Arizona Martial Arts Blog
|Posted on June 4, 2012 at 11:00 AM|
Mesa, AZ, June 4, 2012: Martial artists from Mesa, Gilbert, Chandler, Scottsdale, Phoenix & Tempe completed a year of training with Okinawa tonfa at the Arizona School of Traditional Karate in Mesa. The Okinawa tonfa is thought to have originated as a farming implement likely from the wooden frame or handle of a millstone. It has been referred to as the ‘millstone handle’ for decades. The Arizona students trained in the tonfa every Thursday evening for a year before they were able to certify.
Many law enforcement agencies use (or have used) a baton modeled after the tonfa, but law enforcement only trains with one baton unlike martial artists & officers only receive cursory training, unlike Shorin-Ryu martial artists who train with it constantly. It is known as the side-handle baton in law enforcement, or PR-24.
After a year of training, a group of martial artists from the Phoenix valley were certified in Okinawa Tonfa by Grandmaster Soke Hausel, 10th dan. But as Soke Hausel stated, "This is only the beginning of your training in tonfa & kobudo in general. We have gone through the process of certifying in Okinawa tonfa; and after a year, this means we are now capable of learning more and we should all plan to continue training & learning about the tonfa for the rest of our lives". In the past few years, some students at the school have also in tonfa (柺), kuwa, and katana (刀).

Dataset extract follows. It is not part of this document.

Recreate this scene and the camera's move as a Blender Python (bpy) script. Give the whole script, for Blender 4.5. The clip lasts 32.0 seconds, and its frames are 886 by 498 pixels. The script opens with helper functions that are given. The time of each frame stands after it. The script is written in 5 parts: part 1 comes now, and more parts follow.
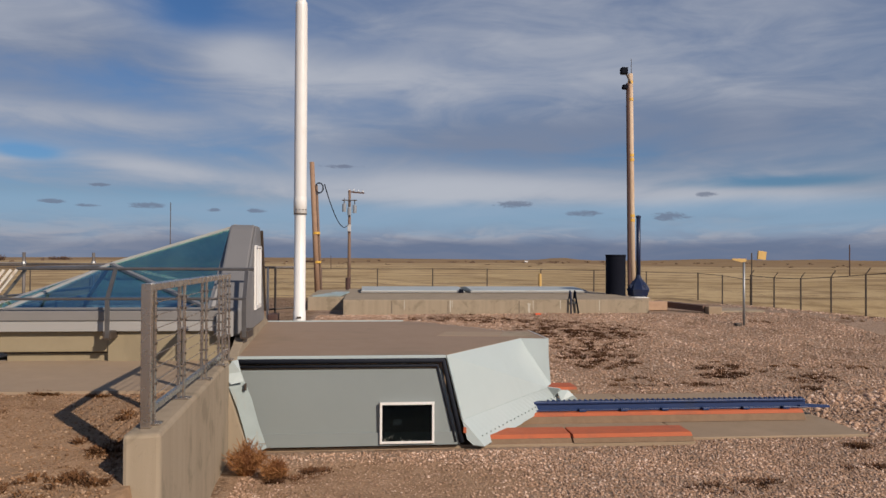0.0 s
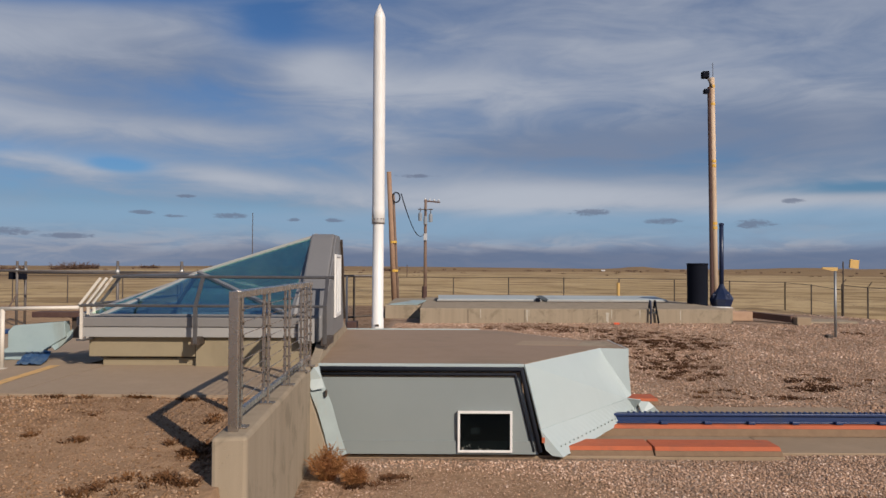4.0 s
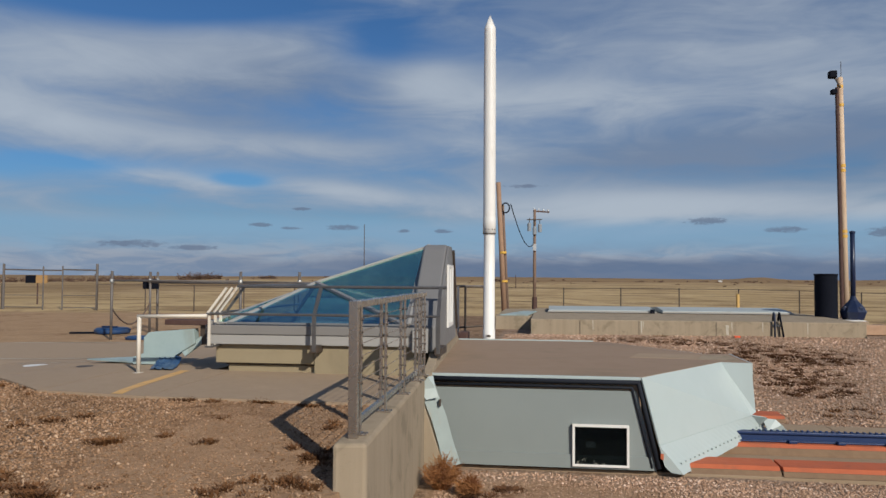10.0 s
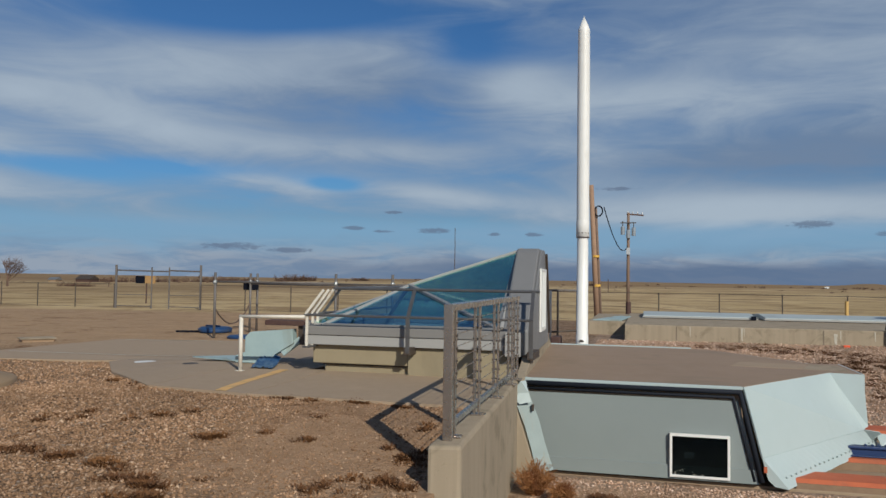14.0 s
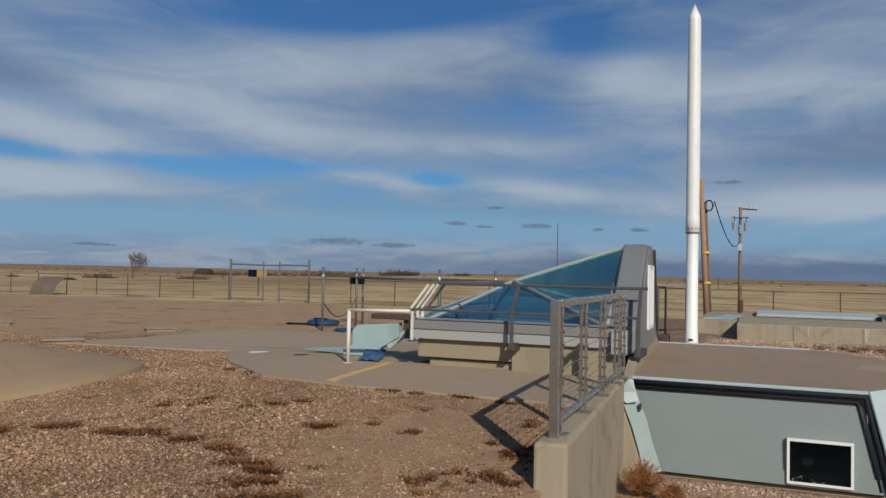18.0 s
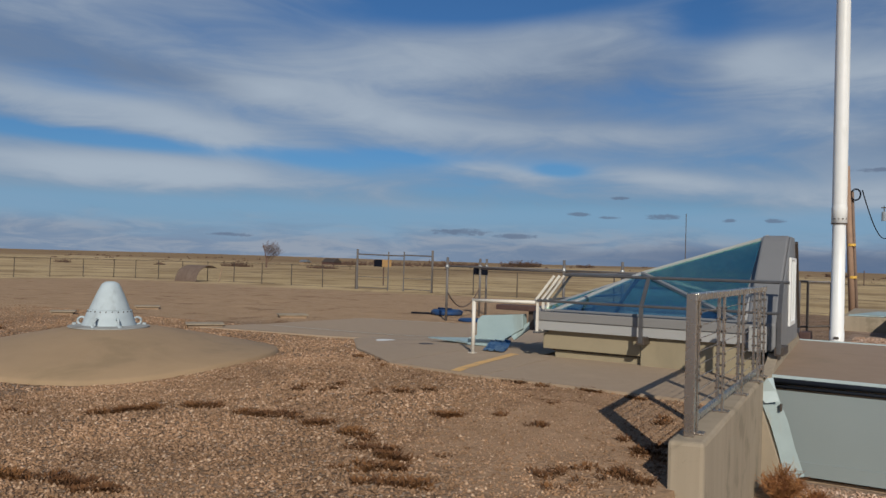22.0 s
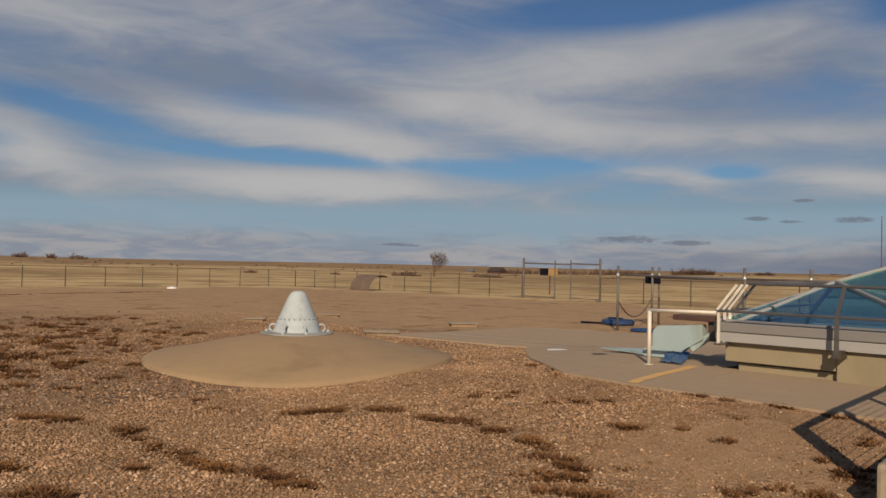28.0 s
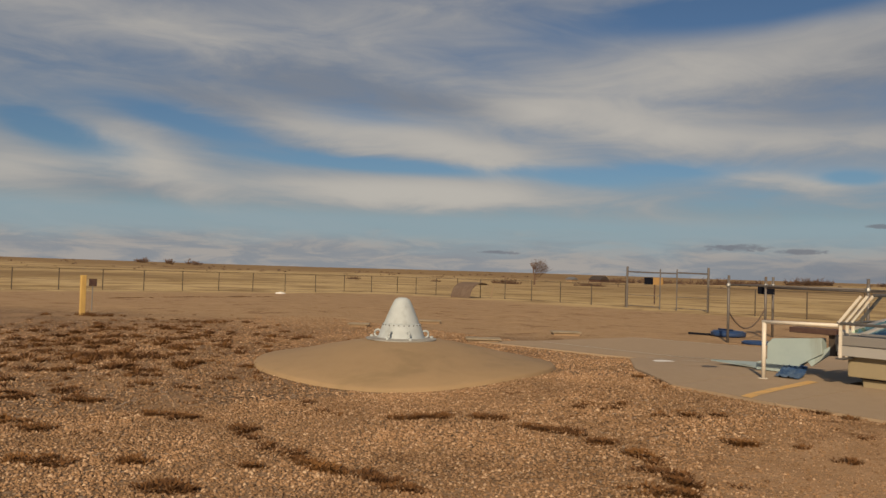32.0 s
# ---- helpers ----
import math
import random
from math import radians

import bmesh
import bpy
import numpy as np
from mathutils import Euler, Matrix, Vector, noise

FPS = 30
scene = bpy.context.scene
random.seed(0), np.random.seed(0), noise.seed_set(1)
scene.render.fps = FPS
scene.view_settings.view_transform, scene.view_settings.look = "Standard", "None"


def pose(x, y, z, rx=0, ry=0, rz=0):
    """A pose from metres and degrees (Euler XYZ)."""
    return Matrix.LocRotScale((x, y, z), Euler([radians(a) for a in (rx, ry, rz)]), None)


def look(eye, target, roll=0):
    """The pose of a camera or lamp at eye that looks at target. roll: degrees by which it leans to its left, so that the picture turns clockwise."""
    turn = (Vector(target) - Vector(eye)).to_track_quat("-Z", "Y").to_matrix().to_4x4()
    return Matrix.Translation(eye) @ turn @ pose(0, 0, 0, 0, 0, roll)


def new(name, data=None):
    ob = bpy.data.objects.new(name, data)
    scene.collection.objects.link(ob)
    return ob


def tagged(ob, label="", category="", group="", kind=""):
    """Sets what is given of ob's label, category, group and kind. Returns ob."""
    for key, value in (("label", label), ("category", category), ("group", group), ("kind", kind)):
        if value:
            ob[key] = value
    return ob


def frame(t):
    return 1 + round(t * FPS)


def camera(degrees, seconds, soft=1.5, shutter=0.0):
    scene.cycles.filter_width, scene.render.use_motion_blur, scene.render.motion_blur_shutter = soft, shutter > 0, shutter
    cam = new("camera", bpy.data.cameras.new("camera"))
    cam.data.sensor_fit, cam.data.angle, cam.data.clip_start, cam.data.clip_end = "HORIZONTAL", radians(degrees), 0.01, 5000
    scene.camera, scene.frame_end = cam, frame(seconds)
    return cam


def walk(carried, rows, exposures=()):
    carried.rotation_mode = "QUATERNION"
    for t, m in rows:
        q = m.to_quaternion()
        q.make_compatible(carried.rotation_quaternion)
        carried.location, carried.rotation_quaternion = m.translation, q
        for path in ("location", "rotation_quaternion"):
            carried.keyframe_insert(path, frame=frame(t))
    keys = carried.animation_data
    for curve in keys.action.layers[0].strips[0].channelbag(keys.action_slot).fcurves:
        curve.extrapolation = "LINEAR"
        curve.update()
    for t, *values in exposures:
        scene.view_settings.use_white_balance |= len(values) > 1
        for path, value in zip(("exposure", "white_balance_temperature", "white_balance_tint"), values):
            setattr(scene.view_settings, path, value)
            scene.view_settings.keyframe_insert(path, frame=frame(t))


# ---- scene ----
cam = camera(59.28, 32.0)
# seconds, eye (metres), yaw, pitch, lean (degrees)
PATH = [
    (0, 0.000, 0.000, 1.550, -5.73, 0.74, 0.26),
    (0.5, -0.004, -0.001, 1.548, -5.22, 0.89, 0.30),
    (1, -0.007, -0.003, 1.551, -4.66, 1.02, 0.34),
    (1.5, -0.010, -0.007, 1.552, -4.09, 1.17, 0.39),
    (2, -0.013, -0.012, 1.550, -3.50, 1.31, 0.30),
    (2.5, -0.015, -0.013, 1.549, -2.73, 1.39, 0.28),
    (3, -0.018, -0.013, 1.549, -1.96, 1.43, 0.21),
    (3.5, -0.025, -0.011, 1.548, -1.17, 1.41, 0.31),
    (4, -0.029, -0.009, 1.547, -0.19, 1.36, 0.28),
    (4.5, -0.035, -0.012, 1.550, 0.84, 1.36, 0.39),
    (6.5, -0.052, -0.003, 1.553, 3.49, 1.93, 0.40),
    (7, -0.056, -0.008, 1.550, 4.13, 2.04, 0.40),
    (7.5, -0.061, -0.009, 1.549, 4.80, 2.06, 0.45),
    (8, -0.066, -0.006, 1.549, 5.51, 2.05, 0.39),
    (8.5, -0.073, -0.004, 1.546, 6.18, 2.05, 0.30),
    (9, -0.078, -0.002, 1.547, 6.75, 2.06, 0.38),
    (9.5, -0.082, -0.004, 1.547, 7.18, 2.08, 0.33),
    (10, -0.085, -0.007, 1.546, 7.78, 2.09, 0.32),
    (10.5, -0.088, -0.006, 1.546, 8.51, 2.09, 0.41),
    (11, -0.096, -0.004, 1.548, 9.28, 2.17, 0.60),
    (11.5, -0.100, -0.007, 1.548, 10.00, 2.18, 0.62),
    (12, -0.101, -0.009, 1.548, 10.82, 2.20, 0.51),
    (12.5, -0.104, -0.012, 1.548, 11.75, 2.23, 0.47),
    (13, -0.112, -0.015, 1.549, 12.66, 2.26, 0.54),
    (13.5, -0.114, -0.019, 1.548, 13.53, 2.28, 0.65),
    (14, -0.117, -0.022, 1.549, 14.43, 2.27, 0.79),
    (14.5, -0.120, -0.026, 1.550, 15.28, 2.24, 0.79),
    (16.5, -0.134, -0.033, 1.551, 18.86, 2.04, 1.07),
    (17, -0.139, -0.035, 1.551, 19.81, 1.97, 1.14),
    (17.5, -0.143, -0.038, 1.551, 20.78, 1.92, 1.16),
    (18, -0.147, -0.039, 1.551, 21.91, 1.80, 1.20),
    (18.5, -0.156, -0.038, 1.548, 23.19, 1.67, 1.27),
    (19, -0.166, -0.034, 1.547, 24.53, 1.46, 1.45),
    (19.5, -0.178, -0.027, 1.545, 25.71, 1.29, 1.50),
    (20, -0.193, -0.020, 1.543, 26.89, 1.18, 1.62),
    (20.5, -0.203, -0.015, 1.543, 27.95, 1.09, 1.68),
    (21, -0.209, -0.014, 1.542, 28.96, 1.01, 1.68),
    (21.5, -0.214, -0.014, 1.544, 29.96, 0.95, 1.73),
    (22, -0.217, -0.015, 1.543, 30.83, 0.92, 1.68),
    (22.5, -0.218, -0.018, 1.543, 31.56, 0.92, 1.58),
    (23, -0.221, -0.020, 1.543, 32.30, 0.90, 1.42),
    (23.5, -0.226, -0.023, 1.543, 33.09, 0.93, 1.36),
    (24, -0.232, -0.025, 1.544, 33.90, 0.94, 1.33),
    (24.5, -0.239, -0.030, 1.545, 34.82, 0.99, 1.17),
    (26.5, -0.255, -0.064, 1.545, 38.90, 1.20, 1.13),
    (27, -0.262, -0.078, 1.547, 40.27, 1.18, 1.06),
    (27.5, -0.268, -0.096, 1.548, 41.70, 1.19, 1.17),
    (28, -0.269, -0.113, 1.552, 42.92, 1.25, 1.28),
    (28.5, -0.268, -0.128, 1.556, 44.25, 1.35, 1.30),
    (29, -0.264, -0.140, 1.559, 45.39, 1.47, 1.37),
    (29.5, -0.256, -0.150, 1.558, 46.35, 1.59, 1.26),
    (30, -0.249, -0.157, 1.555, 47.16, 1.68, 1.40),
    (30.5, -0.251, -0.163, 1.551, 47.86, 1.74, 1.38),
    (31, -0.262, -0.165, 1.550, 48.57, 1.73, 1.27),
    (31.5, -0.277, -0.164, 1.551, 49.36, 1.66, 1.51),
    (32, -0.292, -0.161, 1.549, 50.29, 1.62, 1.73),
]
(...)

To demonstrate their expertise, members had to perform basic blocks and strikes known as kihon (基本). They further had to test in three kata (型) (forms) and demonstrate understanding of the forms in a group of self-defense applications known as bunkai (分解). Such forms were created by Okinawan body guards & peasants centuries ago as living encyclopedias of self-defense applications.
Finally, the group tested using tonfa in kumite (組手) (sparring) against other martial artists armed with Okinawa bo (棒) or kon (6-foot long staff or pole). During kumite, students (内弟子) (deshi) do not wear protective equipment other than safety glasses. The group showed expertise in the weapon and five were certified. Those receiving certifications in Okinawa Tonfa included Adam Bialek, Patrick Scofield, Sarah Kamenicky, William Borea and Ryan Harden. We congratulate them for a job well done!
Members of the Kobudo Class will continue training with tonfa. In the upcoming months, they will focus on one tonfa (as well as two tonfa) and use the weapon against attackers with clubs, knives and learn a variety of restraints and jujutsu throws with the weapon. In addition, the group started to focus on the Okinawa sai (釵). They will also learn the Okinawa Eku and Japanese naginata (薙刀) in the near future and continue training in the hanbo (半棒), katana and naginata on Wednesday evenings.
Classes at the Arizona School of Traditional Karate are set up so that students learn Shorin-Ryu Karate on Tuesday evenings, Samurai arts and self-defense on Wednesday evenings, and Kobudo arts on Thursday evenings.